The Courtship of Princess Leia
This book, no matter how essential it is to the series, is really, really bad. It’s extremely poorly written, and the plot really doesn’t make much sense. It introduces characters, that much like Young Jedi Knights, later make a name for themselves, but seem pointless. The events of this book were unneeded. Han and Leia’s marriage could have merely been a side plot in another novel, and that would have made much more sense than having a WHOLE BOOK about how exactly it happened.
The Corellian Trilogy
These books were filler. Their only use was to set the stage for later novels, as they unveiled what Centerpoint Station could really do. And it all felt a bit empty. The plot was mediocre at best, and character development was virtually non existent. There’s really not much more to say about this series. It’s lackluster. It’s weak. And they’re worth the time.
Star Wars Adventures
These 8 books are like the Batman & Robin of Star Wars novels. They’re the children’s books that were meant for older people, but fell flat on their faces with lackluster characters, plots that make absolutely no sense, and characters whose motives are never really clear. In short, this series is a mess.

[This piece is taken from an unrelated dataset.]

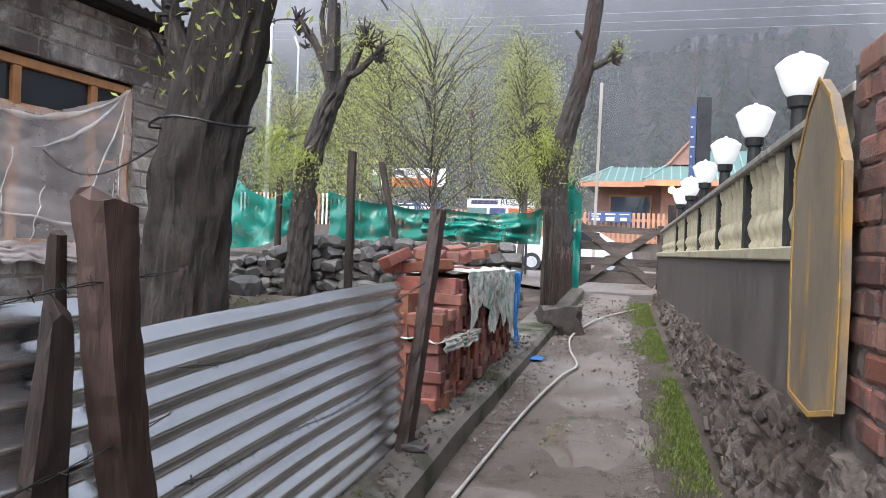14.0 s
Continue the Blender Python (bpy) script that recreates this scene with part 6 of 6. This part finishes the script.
hose("hose", M_HOSEGREEN, "bright green hose at the foot of the kerb", [along(1.4, 0.10), along(2.0, 0.07), along(2.6, 0.05), along(3.0, 0.04), along(3.35, 0.035)])
hose("hose", M_HOSEPINK, "faded pink hose lying along the kerb", [along(3.35, 0.035), along(4.2, 0.09), along(5.2, 0.13), along(6.0, 0.07), along(7.0, 0.10), along(7.8, 0.06), along(8.6, 0.16), along(9.3, 0.10)])
hose("hose", M_HOSEGREY, "pale grey hose winding along the lane", [along(9.3, 0.10), along(10.2, 0.11), along(11.2, 0.10), along(12.0, 0.06), along(13.2, 0.13), along(14.5, 0.12), along(15.8, 0.20), along(17.0, 0.26), along(17.9, 0.35), along(18.3, 0.42), along(19.0, 0.28), along(19.8, 0.22), along(21.0, 0.40), along(22.0, 0.80), along(22.9, 1.1)])

# grit lying on the kerb
r = random.Random(44)
rows = []
for k in range(2600):
    y = r.uniform(2.2, 19)
    s = r.choice((0.006, 0.009, 0.012, 0.018, 0.03))
    rows.append((r.choice(SMALLST), pose(kerb_x(y) - r.uniform(0.02, 0.34), y, interp(KERB, y) + 0.004, r.uniform(0, 360), r.uniform(0, 360), 0) @ Matrix.Diagonal((s * 1.4, s, s * 0.7, 1))))
scatter("kerb_grit", "grit and small stones lying along the kerb", rows, M_RUBBLE, "gravel")

# ---- stones on the lane and kerb ----
def stone(x, y, z, s, k, label, rot=0, flat=0.6, name="stone", mesh=None):
    ob = new(name, mesh or STONES[k % 8])
    ob.matrix_basis = pose(x, y, z, 0, 0, rot) @ Matrix.Diagonal((s * 1.35, s, s * flat, 1))
    return tagged(ob, label, "stone", "lane stones")


big = rock_mesh(55, 3, 0.5)
big.materials.append(M_DARKRUBBLE)
stone(-1.93, 19.95, lane_z(19.95) + 0.15, 0.46, 1, "dark angular rock standing on the lane edge", 30, 1.0, "rock", big)
stone(kerb_x(2.95) + 0.16, 2.95, lane_z(2.95) + 0.05, 0.20, 2, "flat wet stone beside the green hose", 20)
stone(kerb_x(6.15) - 0.10, 6.15, interp(KERB, 6.15) + 0.03, 0.19, 3, "flat stone lying on the kerb", 10, 0.45)
stone(kerb_x(6.15) - 0.10, 6.17, interp(KERB, 6.15) + 0.09, 0.15, 4, "smaller stone stacked on the kerb", 70, 0.45)
stone(-1.66, 11.15, lane_z(11.1) + 0.04, 0.16, 5, "flat grey stone beside the hose", 0)
stone(-1.62, 11.45, lane_z(11.4) + 0.03, 0.12, 6, "small grey stone beside the puddle", 0)
stone(kerb_x(14.2) + 0.16, 14.2, lane_z(14.2) + 0.03, 0.12, 7, "small dark stone by the kerb", 40)
stone(kerb_x(10.4) + 0.10, 10.45, lane_z(10.4) + 0.035, 0.11, 1, "broken brown stone on the hose", 40)
stone(-0.02, 7.05, lane_z(7) + 0.13, 0.34, 2, "grey slab leaning at the wall foot", 70, 0.9)
stone(-0.75, 12.9, lane_z(12.9) + 0.02, 0.05, 3, "dark pebble on the wet lane", 0)
stone(kerb_x(15.35) - 0.10, 15.3, interp(KERB, 15.3) + 0.02, 0.14, 4, "pale flat stone at the foot of the plank post", 0, 0.35)
rag(-0.22, 7.28, 0.14, M_TARP, "blue and white wrapper at the wall foot", z=lane_z(7.2) + 0.02)
rag(-0.45, 11.0, 0.09, M_PAPER, "white wrapper in the grass verge", z=lane_z(11) + 0.02)
rag(-0.35, 9.2, 0.06, M_PAPER, "white scrap on the lane edge", z=lane_z(9.2) + 0.02)
rag(-0.22, 10.0, 0.05, M_PAPER, "white scrap stuck on the wall", z=1.33)

# ---- stack of bricks beside the fence ----
stack = thing("brick_stack", "stack of loose red bricks on the kerb under torn sacking", "brick stack", at=pose(-2.27, 16.0, 0))
PB = []
for s in range(6):
    bm = bmesh.new()
    box(bm, -0.11, 0.11, -0.053, 0.053, -0.037, 0.037, bev=0.006)
    for v in bm.verts:
        v.co += Vector((nz(v.co.x * 9, s, 0, 3), nz(v.co.y * 9, s, 4, 3), nz(v.co.z * 9, s, 8, 3))) * 0.006
    me = bpy.data.meshes.new("brick")
    bm.to_mesh(me)
    bm.free()
    me.materials.append(M_NEWBRICK)
    PB.append(me)
r = random.Random(8)
for i in range(18):
    y = 0.06 + 0.125 * i
    floor = interp(KERB, 16 + y)
    levels = 9 if 2 < i < 13 else (7 if i < 16 else 6)
    for k in range(levels):
        for row in range(2):
            if k < levels - 2 and row == 1:
                continue
            ob = new("brick", r.choice(PB))
            ob.parent = stack
            end_on = (i + k) % 2 == 0
            ob.matrix_basis = pose(0.02 - 0.21 * row + r.uniform(-0.02, 0.02), y + r.uniform(-0.01, 0.01), floor + 0.045 + 0.085 * k, r.uniform(-3, 3), r.uniform(-3, 3), r.uniform(-6, 6) + (0 if end_on else 0)) @ Matrix.Rotation(radians(0 if end_on else 90), 4, "X" if not end_on else "Z")
for i in range(16):
    ob = new("brick", r.choice(PB))
    ob.parent = stack
    y = r.uniform(0.3, 1.9)
    ob.matrix_basis = pose(r.uniform(-0.35, 0.02), y, interp(KERB, 16 + y) + 0.85 + r.uniform(-0.02, 0.06), r.uniform(-20, 20), r.uniform(-20, 20), r.uniform(0, 180))
part("core", boxes((-0.45, -0.08, 0.02, 2.2, 0.9, 1.72)), M_NEWBRICK, stack, "bricks packed inside the stack")


def drape(y0, y1, ztop, fall, material, label, seed, x=-2.13):
    vs, fs = [], []
    n, m = 30, 30
    for i in range(n + 1):
        u = i / n
        y = y0 + (y1 - y0) * u
        for j in range(m + 1):
            v = j / m
            L = fall * (0.75 + 0.5 * nz(u * 3, seed, 0, 1.5) + 0.12 * nz(u * 11, seed, 0, 1.5))
            if v < 0.5:
                px, z = x - 0.45 * (1 - 2 * v), ztop + 0.04 * nz(u * 5, v * 5, seed, 1.5) + 0.03
            else:
                px, z = x + 0.02 + 0.03 * abs(nz(u * 6, v * 4, seed, 1.6)), ztop + 0.03 - L * (v - 0.5) * 2
            vs.append((px, y + 0.05 * nz(v * 3, u * 2, seed, 1.5), z))
    for i in range(n):
        for j in range(m):
            q = i * (m + 1) + j
            fs.append((q, q + m + 1, q + m + 2, q + 1))
    ob = part("sacking", (vs, fs), material, smooth=False)
    ob.modifiers.new("thickness", "SOLIDIFY").thickness = 0.003
    return tagged(ob, label, "sack", "torn sacks")


drape(16.55, 17.75, 1.82, 0.42, M_SACK, "torn white and green sacking over the brick stack", 1)
drape(17.2, 18.25, 1.80, 0.55, M_SACK, "ragged woven sack hanging down the bricks", 2)
drape(16.0, 16.9, 1.42, 0.10, M_SACK, "pale torn sacking caught between the bricks", 4, -2.13)
drape(18.15, 18.36, 1.78, 0.75, M_TARP, "blue tarpaulin hanging at the end of the bricks", 3, -2.12)
rag(-1.98, 18.45, 0.22, M_TARP, "blue tarpaulin corner lying on the lane", "tarpaulin", z=lane_z(18.4) + 0.02, name="tarpaulin", hgt=0.1)
# ---- bricks of the garden wall ----
# thick uneven joints of mortar, nearly flush with the bricks
vs, fs = [], []
nx, nzz = 900, 96
for i in range(nx + 1):
    x = -0.6 + (W_END + 0.6) * i / nx
    for j in range(nzz + 1):
        z = W_FOOT - 0.05 + (W_TOP - 0.035 - W_FOOT + 0.05) * j / nzz
        vs.append((x, -0.0125 + 0.008 * nz(x, z, 2, 5) + 0.009 * nz(x, z, 6, 21), z))
for i in range(nx):
    for j in range(nzz):
        q = i * (nzz + 1) + j
        fs.append((q, q + nzz + 1, q + nzz + 2, q + 1))
part("mortar", (vs, fs), M_MORTAR, wall, "smeared grey-brown mortar joints", smooth=True)
BR = [brick_mesh(0.228, 0.04, 0.0835, 100 + s, 0.0060) for s in range(12)]
HB2 = [brick_mesh(0.113, 0.04, 0.0835, 130 + s, 0.0060) for s in range(6)]
for m in BR + HB2:
    m.materials.append(M_BRICK)
r = random.Random(5)
far, count = [], 0
for c in range(13):
    z = W_TOP - COURSE * (c + 0.5)
    x = -0.4 + (0.115 if c % 2 else 0.0) + r.uniform(-0.02, 0.02)
    while x < W_END - 0.05:
        header = r.random() < (0.6 if c in (3, 8) else 0.25)
        l = 0.118 if header else 0.233
        if x + l > W_END:
            break
        if c == 12 and r.random() < 0.15:
            x += l
            continue
        sag = 0.012 * nz(x, c * 0.4, 0, 0.9)
        m = pose(x + l / 2, -0.018 - 0.0245 + r.uniform(-0.004, 0.004), z + sag, r.uniform(-1.5, 0.8), r.uniform(-1.5, 1.5), r.uniform(-0.9, 0.9)) @ Matrix.Diagonal((1, 1, 1 + r.uniform(-0.05, 0.05), 1))
        me = r.choice(HB2 if header else BR)
        if x < 5.5 and count < 300:
            ob = new("brick", me)
            ob.parent, ob.matrix_basis = wall, m
            count += 1
        else:
            far.append((me, m))
        x += l + r.uniform(0.002, 0.011)
tagged(part("bricks", join_copies(far), M_BRICK_I, wall), kind="stuff")
# squeezed mortar lumps along the top
rows = []
for i in range(140):
    s = r.uniform(0.03, 0.09)
    rows.append((r.choice(SMALLST), pose(r.uniform(-0.5, W_END), r.uniform(-0.16, -0.03), W_TOP - 0.005, 0, 0, r.uniform(0, 360)) @ Matrix.Diagonal((s * 1.6, s, s * 0.4, 1))))
tagged(part("mortar_lumps", join_copies(rows), M_RUBBLE, wall), kind="stuff")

And… Those That Fall Somewhere in the Middle
Legacy of the Force
Legacy of the Force is good. It explores the complex relationship of the Skywalker family very, very well. But other than that, this series doesn’t do anything new with the Star Wars universe. It’s good, but not necessarily amazing.
The Jedi Academy Trilogy
This gives us a good look at how Luke Skywalker began the New Jedi Order. It has some great new characters that are developed over the course of the trilogy, and is a must read for anyone getting into the Star Was novels, but don’t expect to be wowed.
To finish this, I’m going to say this: There are a lot of Star Wars books out there. The majority, as can be seen, are great series. However, there are some series that had great potential, but never unlocked it, while others were simply terrible form the beginning. So, for anyone into Star Wars, check these novels out, and please, read them. They’re great.